The Obama administration has already used the new EPA finding to urge legislative action, arguing that if Congress doesn’t act, the EPA will. It may seem like a minor difference, but the EPA can only make regulations, not laws. Congress writes laws. The administration has expressed an interest in setting standards through legislative action for autos, coal-fired power plants, and industrial sites.
The EPA is not directly responsible to voters, but Congress is. As such, legislative action might seem like a good thing. The troublesome point, however, is that the members of Congress who are pushing for legislation seem inclined to go further with regulation than would the EPA.
So-called cap-and-trade rules for carbon emissions were already pointing toward a significant legislative battle, but Nancy Pelosi’s team upped the ante by including tougher targets and restrictions in the new proposals. Moreover, they have included all kinds of additional programs from the “green wish list,” including a renewable electricity standard, a low‑carbon fuel standard, a broader renewable fuels policy, and new efficiency standards.

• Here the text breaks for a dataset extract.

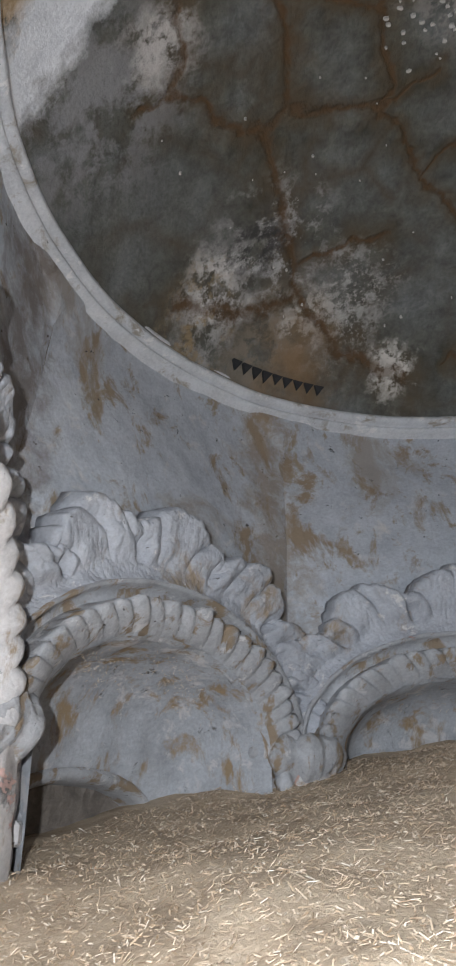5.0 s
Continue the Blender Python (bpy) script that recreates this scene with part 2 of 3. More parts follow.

The Heritage Foundation’s Center for Data Analysis evaluated the proposed CO2 rules and concluded that they would lower gross domestic product by about $7 trillion over the next 20 years, while single‑year GDP losses would exceed $600 billion. Job losses would exceed 800,000 annually for several years. The manufacturing sector, which has been struggling for years, would be hit especially hard.
In addition, these new regulations will drive up the cost of energy. Carbon‑based energy is cheap; green energy is expensive. Green electricity will cost at least two to three times as much as present baseline electricity generation. That, in turn, will increase the cost of everything else. Eco-fuels are the same: A recent report pointed out that, in California, a kilowatt hour of coal-generated electricity costs about two cents. Generating that same kilowatt hour with solar power costs about 45 cents.
Our Catholic faith calls on us to be good stewards of the environment, but people should be at the center of our concern. Much is written about climate change, but few discuss the trade‑off between how people might be adversely affected by global warming and how they certainly will be adversely affected by the change from carbon‑based energy to more expensive green energy. Everyday, children around the world die due to contaminated water. For the cost of eliminating greenhouse gases in 2010, we could make drinking water safe for everyone in perpetuity.
We should all work to reduce pollution and protect the environment, but we cannot ignore the practical implication of dramatic increase in costs for people around the world who are living on the margins of society. We need to ask ourselves whether we are “being green” by feeling better about ourselves, or whether we are truly making the world a better place for others. The answers are not always as obvious as they seem.